We smoked four trout (bought fresh from Food Lovers). Much more sophisticated than my attempt with green rosemary and wet wood chips, he made a neat little tinfoil package with tea leaves, fresh fennel, dill seeds, star anise, salt and black pepper. Prime importance is to get the fire right – and this is my biggest failing. Bro-in-law very quickly got briquettes burning to the right consistency, heaped them up in the middle, placed tin foil package on top and arranged the trout neatly around the edges. Twenty minutes later we were looking at deliciously bronzed fish – with skin peeling neatly off and delicately flavoured with star anise and dill.
Gleaned from travellers’ tales conjuring up images of delicate Chinese watercolours, willow patterns, and tea houses set in the middle of serene lakes; I wanted tea-smoked duck.
Ready for the local Chinese experience I took myself off to Long Chen Plaza. No ducks — live or dead – although the Chinese dragons guarding the entrance looked suitably ferocious. Lions inside the plaza were decorated with fading pink bows but I could have wished for a more vibrant China town in terms of food and eating. There is a small Chinese section in the giant Ivato Horizon supermarket – and I came away with soy sauce, rice wine vinegar, noodles, various spices (US$1 for Szechuan pepper and star anise) and the most delicious salty preserved peaches (US$3,99). Otherwise full of fake flowers, picture frames, ornate vases and ornaments, crockery and wholesale food stuffs. Butchery was disappointingly un-Chinese so I settled on chicken for my smoking experiment.
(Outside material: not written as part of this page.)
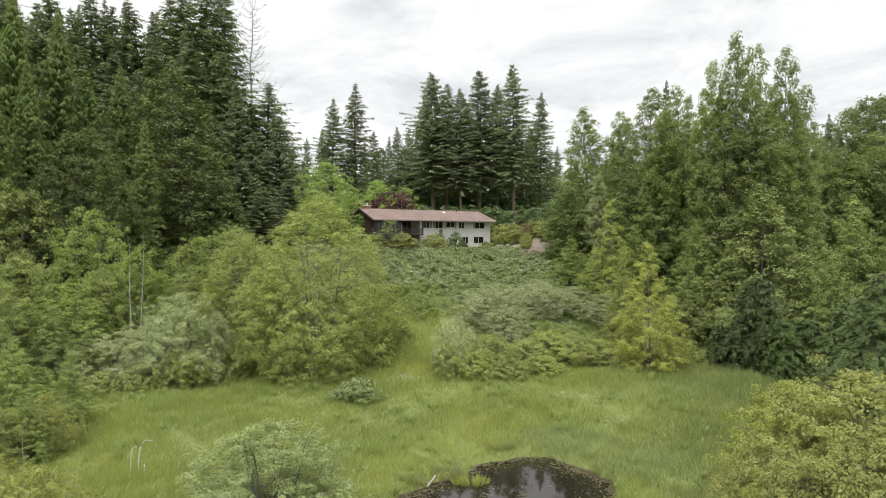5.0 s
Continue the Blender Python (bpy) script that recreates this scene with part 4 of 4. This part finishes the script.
# covered deck on the nearer end
part("deck_floor", boxes_bm([(0.4, 0.25, 2.25, REC - 0.003, 4.79, 2.5), (REC - 0.003, 0.25, 2.25, REC + 0.5, 0.99, 2.5)], 0.02), M_BROWN, house, "dark timber deck floor")
for xx in (0.6, 3.6, 6.6, REC + 0.25):
    part("deck_post", boxes_bm([(xx, 0.45, 2.5, xx + 0.14, 0.59, soffit(0.5))], 0.01), M_BROWN, house)
for xx in (3.6, 7.8):
    part("pier", boxes_bm([(xx, 0.6, -1.2, xx + 0.25, 0.85, 2.25)], 0.01), M_SHADED_SIDING, house)
rail = part("railing", boxes_bm([(0.4, 0.26, 3.4, REC + 0.5, 0.38, 3.48), (0.4, 0.28, 2.62, REC + 0.5, 0.36, 2.68), (REC + 0.42, 0.38, 3.4, REC + 0.5, 1.0, 3.48)], 0.008), M_BROWN, house, "dark timber deck railing")
xx = 0.45
while xx < REC + 0.45:
    part("baluster", boxes_bm([(xx, 0.295, 2.68, xx + 0.05, 0.345, 3.4)]), M_BROWN, rail)
    xx += 0.14
# chimney and roof vent
ch = part("chimney", boxes_bm([(1.2, 7.6, 6.4, 2.6, 8.5, 7.75)], 0.03), M_BRICK, house, "short brick chimney")
part("chimney_cap", boxes_bm([(1.1, 7.5, 7.75, 2.7, 8.6, 7.87)], 0.02), M_WALL, ch)
part("flue", boxes_bm([(1.7, 7.85, 7.87, 2.05, 8.2, 8.3)], 0.04), M_METAL, ch)
bm = bmesh.new()
bmesh.ops.create_uvsphere(bm, u_segments=14, v_segments=8, radius=0.34)
bmesh.ops.translate(bm, verts=bm.verts[:], vec=(16.6, 4.6, EAVE + (RIDGE - EAVE) * 4.6 / 7.1 + 0.12))
part("roof_vent", bm, M_METAL, house, "shiny domed roof vent")
bm = bmesh.new()
bmesh.ops.create_cone(bm, segments=8, radius1=0.07, radius2=0.07, depth=0.7, cap_ends=True)
bmesh.ops.translate(bm, verts=bm.verts[:], vec=(20.2, 6.0, EAVE + (RIDGE - EAVE) * 6.0 / 7.1 + 0.2))
part("vent_pipe", bm, M_BROWN, house)


# ---- dead wood, stems and small things ----
def wood(name, paths, mat, label, category, group="", sides=6):
    me = quad_mesh(name, *tubes(paths, sides))
    me.polygons.foreach_set("use_smooth", np.ones(len(me.polygons), bool))
    return tagged(link_mesh(name, me, mat), label, category, group)


def on_land(x, y, up=0.0):
    return np.array([x, y, float(land(x, y)) + up])


def bare_tree(name, x, y, H, r, seed, n, reach, label, group="", up=0.5, lo=0.3, side=None):
    """A dead standing trunk with bare, upcurved limbs."""
    rng = np.random.default_rng(seed)
    t = np.linspace(0, 1, 12)
    base = on_land(x, y, -0.3)
    P = base + np.stack([np.cumsum(rng.normal(0, 0.004 * H, 12)) * t, np.cumsum(rng.normal(0, 0.004 * H, 12)) * t, H * t], -1)
    ob = thing(name, pose(*base), label, "dead tree", group)
    stem = [(P - base, r * (1 - 0.9 * t))]
    for i in range(n):
        f = lo + (0.97 - lo) * (i + rng.random()) / n
        a = rng.uniform(0, 2 * np.pi) if side is None else side + rng.normal(0, 1.0)
        L = reach * (1 - 0.75 * (f - lo) / (1 - lo)) * rng.uniform(0.5, 1.2)
        s = np.linspace(0, 1, 6)
        st = np.array([np.interp(f, t, P[:, k]) for k in range(3)]) - base
        B = st + np.stack([np.cos(a) * L * s, np.sin(a) * L * s, L * (-0.35 * s + (0.35 + up) * s ** 2.2)], -1) + rng.normal(0, 0.02 * L, (6, 3)) * s[:, None]
        stem.append((B, np.linspace(0.15 * r, 0.06 * r, 6) * (1.2 - 0.4 * f)))
        for k in range(3):
            q = rng.uniform(0.35, 0.95)
            b0 = np.array([np.interp(q, s, B[:, c]) for c in range(3)])
            d = unit(np.array([math.cos(a + rng.normal(0, 0.9)), math.sin(a + rng.normal(0, 0.9)), rng.uniform(-0.2, 0.9)]))
            stem.append((b0 + d * (L * 0.3 * rng.random()) * np.linspace(0, 1, 3)[:, None], np.array([0.10, 0.08, 0.06]) * r))
    V, F = tubes(stem, 5)
    link_mesh("trunk", quad_mesh("trunk", V, F), M_DEAD, ob)
    return ob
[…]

Furniture parlour is awesome — with some amazingly ornate (and expensive) lounge suites – over US$6 000 for a three piece ivory and gold number, cheap garden furniture and a huge array of garden tools ranging from machetes to lawnmowers to a very tempting stretchy hosepipe (collapses into a coil). I was tempted by the garish baby chairs (oversize hands for around US$100) but brought home only a delightfully kitsch plastic table cloth for US$3,87. Probably US$3,85 — once I had emptied my purse of rands and bond coins. Lucky beans were deemed unacceptable.
But back to the smoking. I pulled out the Weber and made a smoking mixture of equal quantities of Tanganda tea, brown sugar and rice with some star anise and black pepper thrown in. Wrapped that up neatly in a foil package and pricked it all over to release the flavour. First step was to steam the chicken for 40 minutes with fennel, over water mixed with soy, cinnamon and star anise.
This worked well and rendered it tender and moist. I didn’t do so well with the fire. Once fire is hot —place foil package on briquettes with chicken on other side – close top of weber and leave to smoke for an hour. This was the theory. My fire went out too soon and I had to start all over again.
End result delivered an interestingly flavoured smoky chicken and a determination to keep trying. Accompanied by oriental mashed potatoes — flavoured with sesame, coriander, sezchuan pepper — and garden greens, tsunga and bok choi, the meal was a good mixture of local and exotic.